By implementing a company-wide program, we reduced the GHG emissions from Oriflame’s operations by 24% since 2010. In 2017 absolute emissions increased by 18% compared to 2016 due to increased travels and increased number of product transports, as a result of an increased business activity. We also improved our data collection and emission factors, which resulted in more accurate results and increased emissions compared to previous years. Our goal is to reduce GHG emissions per sales by 50% in 2020 from 2010. In 2017 the emission intensity (tCO2e/€M) was 43.6 – an increase by 5% since last year, but a decrease by 18% since 2010. To be able to reach the goal in 2020 we will identify actions on how to decrease our climate impact further, for example during 2018 we will work on increasing renewable electricity in Oriflame operated buildings.


GHG emissions over time


In the 2017 reporting we have identified several warehouses that are not operated by Oriflame but are a part of our operational control. The emissions related to the warehouses (energy, waste, water) are presented as upstream leased assets. Since these emissions were not identified in 2010, emissions from upstream leased assets are not included in our 2020 target.
Due to this change in reporting the share of emissions from building energy from own operations has decreased compared to last year (from 45% to 35%). 42% of our GHG emissions origin from business travel (including Consultants travelling to conferences), which is an increase compared to last year (27%). This is due to increased travel because of our 50th anniversary conference and improved data collection as well as improved emission factors. Other emissions are refill of refrigerants, water, waste generated in operations and upstream leased assets. More information about our GHG emissions can be found in the GRI Index.

GHG emission breakdown 2017

In particular, reductions have been achieved thanks to the significant modifications and changes to the set-up of our distribution network, which has resulted in a 49% decrease in absolute emissions from globally organised transportation since 2010.

  • We are gradually consolidating local warehouses and moving our product sourcing, catalogue printing and Global Distribution Centres (GDCs), closer to our major markets, resulting in lower environmental impacts as well as reduced lead times.
  • We are continuously reviewing the packing and loading routines so that more can fit in each truck and container. The average number of pallets in each container shipped by boat has increased by 58% since 2010. For trucks the equivalent figure is 50%. This helped us save more than €5.5 million since 2010.
  • We are improving our transportation routes, and focusing on reducing our air shipments. This also includes increasing the share of shipments directly from suppliers to Oriflame markets’ warehouses.
  • When selecting road carriers the aim is to utilise Euro 4, 5 and 6 standard trucks wherever possible, thus reducing particle emissions.

Part of the reduction in emissions was also due to a 32% reduction in the number of total pallets shipped since 2010, which was mainly due to lower sales.

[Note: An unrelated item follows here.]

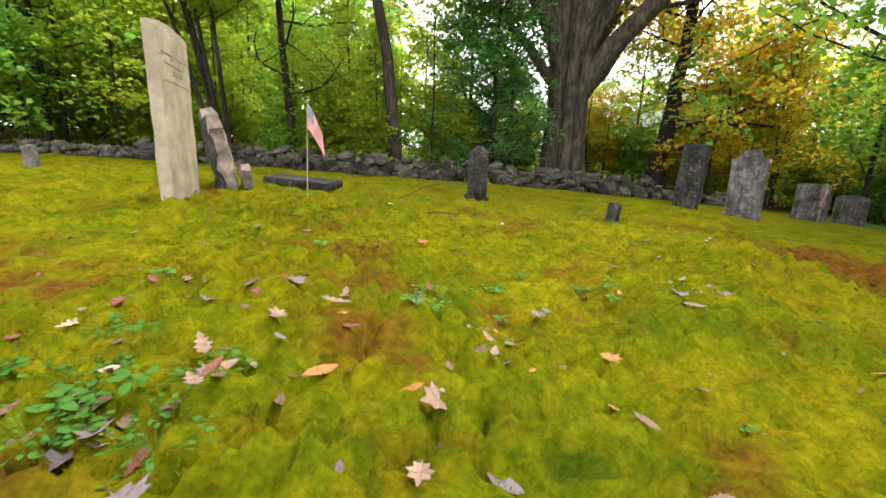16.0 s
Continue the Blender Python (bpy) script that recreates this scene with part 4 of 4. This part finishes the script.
DEAD = [("brown", dead_leaf_material("brown_dead_leaf", (0.16, 0.08, 0.045))), ("pinkish tan", dead_leaf_material("tan_dead_leaf", (0.28, 0.17, 0.115))),
        ("grey-purple", dead_leaf_material("grey_dead_leaf", (0.19, 0.14, 0.145))), ("orange", dead_leaf_material("orange_dead_leaf", (0.42, 0.16, 0.025))),
        ("pale", dead_leaf_material("pale_dead_leaf", (0.46, 0.36, 0.25))), ("dark red", dead_leaf_material("red_dead_leaf", (0.21, 0.045, 0.03))),
        ("faded green", dead_leaf_material("green_dead_leaf", (0.11, 0.19, 0.05)))]
LEAF_WORDS = {"maple": "lobed", "oak": "long-lobed", "oval": "narrow oval"}


LITTER_HEAPS = [(14.52, 9.71), (14.45, 9.55), (14.40, 9.45), (15.27, 9.98), (14.66, 10.15), (16.4, 10.75), (12.6, 7.3)]


def fallen_leaves():
    sheets = {}
    for kind in LEAF_WORDS:
        for c, (word, material) in enumerate(DEAD):
            me = leaf_sheet(kind, c * 3 + len(kind), 0.25 + 0.12 * (c % 3))
            me.materials.append(material)
            sheets[kind, c] = me
    rng = np.random.default_rng(19)
    spots = [(a + rng.normal(0, 0.09), b + rng.normal(0, 0.09), rng.uniform(0.08, 0.13), ("maple", "oak", "oval")[i % 3], (0, 1, 1, 2, 5)[i % 5]) for a, b in LITTER_HEAPS for i in range(6)]
    spots += [(-0.68, 1.80, 0.22, "maple", 4), (0.06, 1.73, 0.11, "maple", 1), (0.2, 1.73, 0.10, "maple", 1), (-0.29, 1.93, 0.13, "maple", 5), (0.27, 2.67, 0.13, "maple", 3), (1.29, 1.83, 0.10, "oak", 4)]
    for count, x0, x1, y0, y1 in ((60, 13.7, 15.9, 9.2, 10.6), (85, 13.4, 17.8, 9.0, 12.6), (62, 9.0, 14.0, 6.6, 11.0), (48, 4.2, 9.2, 4.4, 8.2), (32, -1.2, 4.2, 1.6, 5.2)):
        for i in range(count):
            kind = ("maple", "oak", "oval", "oval")[int(rng.integers(0, 4))]
            spots.append((rng.uniform(x0, x1), y0 + (y1 - y0) * rng.random() ** 1.4, rng.uniform(0.05, 0.115), kind, int(rng.choice(7, p=[0.30, 0.25, 0.14, 0.12, 0.05, 0.08, 0.06]))))
    for x, y, s, kind, c in spots:
        px, py = x * PLAN, y * PLAN
        ob = new("fallen_leaf", sheets[kind, c])
        ob.matrix_basis = pose(px, py, float(ground_z(np.array([px]), np.array([py]))[0]) + 0.013, rng.uniform(-16, 16), rng.uniform(-16, 16), rng.uniform(0, 360)) @ Matrix.Diagonal((s, s, s, 1))
        tagged(ob, f"{DEAD[c][0]} {LEAF_WORDS[kind]} dead leaf lying on moss", "leaf", "fallen leaves")
    # crumbs of leaves too small to tell apart
    n = 1300
    x = rng.uniform(-2, 22, n)
    y = walk_y(x) + 0.5 + 7.5 * rng.random(n)
    z = ground_z(x, y) + 0.022
    pts = np.stack([x, y, z], -1)
    me = leaves(pts, 1, 0.004, 0.03, rng, flat=0.75, sprays=1)
    me.materials.append(DEAD[0][1])
    tagged(new("leaf_litter", me), "crumbs of brown dead leaves on moss", "leaf litter", kind="stuff")


fallen_leaves()
WEED = leaf_material("weed_leaves", [(0.0, (0.06, 0.18, 0.02)), (0.6, (0.13, 0.30, 0.035)), (1.0, (0.22, 0.40, 0.06))], 0.45)


def weed_mesh(seed, n, size, reach):
    """A rosette of small oval leaves on bent stalks."""
    rng = np.random.default_rng(seed)
    verts, faces = [(0, 0, -0.01)], []
    for i in range(n):
        t, r, h = rng.uniform(0, 2 * math.pi), reach * rng.uniform(0.2, 1), size * rng.uniform(0.5, 1.5)
        c = Vector((r * math.cos(t), r * math.sin(t), h))
        d = Vector((math.cos(t), math.sin(t), rng.uniform(-0.4, 0.4))).normalized()
        sd = Vector((-math.sin(t), math.cos(t), rng.uniform(-0.3, 0.3)))
        s = size * rng.uniform(0.8, 1.5)
        o = len(verts)
        verts += [tuple(c - d * s * 0.5), tuple(c - d * s * 0.1 + sd * s * 0.3), tuple(c + d * s * 0.3 + sd * s * 0.24), tuple(c + d * s * 0.6),
                  tuple(c + d * s * 0.3 - sd * s * 0.24), tuple(c - d * s * 0.1 - sd * s * 0.3), tuple(c - d * s * 0.5 + sd * 0.003)]
        faces += [(o, o + 1, o + 5), (o + 1, o + 2, o + 5), (o + 2, o + 4, o + 5), (o + 2, o + 3, o + 4), (o, o + 6, 0)]
    me = mesh_np("weed", verts, faces)
    me.materials.append(WEED)
    return me


WEED_BEDS = [(14.30, 9.47), (14.38, 9.53), (14.05, 9.92), (14.28, 9.62), (15.1, 10.45), (15.9, 10.85), (11.0, 8.1), (3.7, 4.25), (7.9, 6.0)]


def weeds():
    kinds = [weed_mesh(1, 16, 0.030, 0.07), weed_mesh(2, 24, 0.026, 0.11), weed_mesh(3, 10, 0.042, 0.07), weed_mesh(4, 34, 0.022, 0.16)]
    rng = np.random.default_rng(23)
    spots = [(a + rng.normal(0, 0.13), b + rng.normal(0, 0.13)) for a, b in WEED_BEDS for i in range(7)]
    spots += [(3.75, 4.2), (3.45, 4.1), (2.0, 2.7), (1.75, 2.65), (5.05, 4.4), (7.2, 5.95), (13.9, 7.9), (14.25, 8.3), (14.45, 8.2), (9.0, 6.2), (10.9, 8.0), (11.2, 8.3), (6.2, 5.6), (6.0, 5.5)]
    while len(spots) < 175:
        x = rng.uniform(0, 17.5)
        spots.append((x, float(walk_y(x * PLAN)) / PLAN + 0.7 + 4.5 * rng.random()))
    for x, y in spots:
        px, py = x * PLAN, y * PLAN
        ob = new("weed", kinds[int(rng.integers(0, 4))])
        s = rng.uniform(0.5, 1.0)
        ob.matrix_basis = pose(px, py, float(ground_z(np.array([px]), np.array([py]))[0]), 0, 0, rng.uniform(0, 360)) @ Matrix.Diagonal((s, s, s, 1))
        tagged(ob, "low green weed with small leaves in moss", "weed", "weeds")


weeds()


def twig(x, y, length, turn, seed):
    rng = np.random.default_rng(seed)
    tubes = []
    pts, rad = branch((0, 0, 0), (1, 0, 0.02), length, 0.006, rng, 0.12, 0.0)
    tubes.append(tube(pts, rad, 5))
    for k in (2, 4):
        p2, r2 = branch(pts[k], (0.7, rng.choice([-1, 1]) * 0.6, 0.35), length * 0.3, 0.004, rng, 0.15, 0.0)
        tubes.append(tube(p2, r2, 4))
    v, f = join(tubes)
    me = mesh_np("twig", v, f, True)
    me.materials.append(BARK)
    ob = new("twig", me)
    px, py = x * PLAN, y * PLAN
    ob.matrix_basis = pose(px, py, float(ground_z(np.array([px]), np.array([py]))[0]) + 0.015, 0, 0, turn)
    tagged(ob, "thin dry fallen twig lying on moss", "twig", "twigs")


for i, (x, y, length, turn) in enumerate(((9.95, 8.25, 0.5, 10), (11.0, 6.75, 0.35, -20), (11.8, 9.3, 0.45, 140), (8.6, 5.9, 0.25, 40), (13.9, 11.6, 0.5, 5), (14.6, 12.6, 0.9, -8), (15.0, 12.5, 0.7, 10),
                                          (1.0, 2.0, 0.35, 30), (6.9, 6.3, 0.3, 60), (12.6, 7.9, 0.3, 80), (16.5, 9.2, 0.35, 20), (4.3, 3.7, 0.25, 100), (10.4, 6.9, 0.3, -40))):
    twig(x, y, length, turn, 100 + i)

At our manufacturing sites we are also continuing to implement energy efficiency measures, contributing to an absolute decrease in emissions and achieving our 2020 targets. Initiatives include developing lower energy processing techniques, upgrading lighting and lighting control, improving heating and ventilations systems and focusing on better building insulation. In 2017, 21% of the energy in manufacturing came from renewable energy.

We are continuously working to increase our share of renewable energy across the business with the goal to achieve 100% renewable electricity in Oriflame operated buildings by 2020. During 2017, 9% of energy consumption at Oriflame’s operated buildings came from renewable sources. The drop of renewable energy consumption over time is mainly due to the divestment of our Swedish facility which ran primarily on renewable electricity.


[3] This goal is based on GHG emissions relative to sales from 2010 as our base year.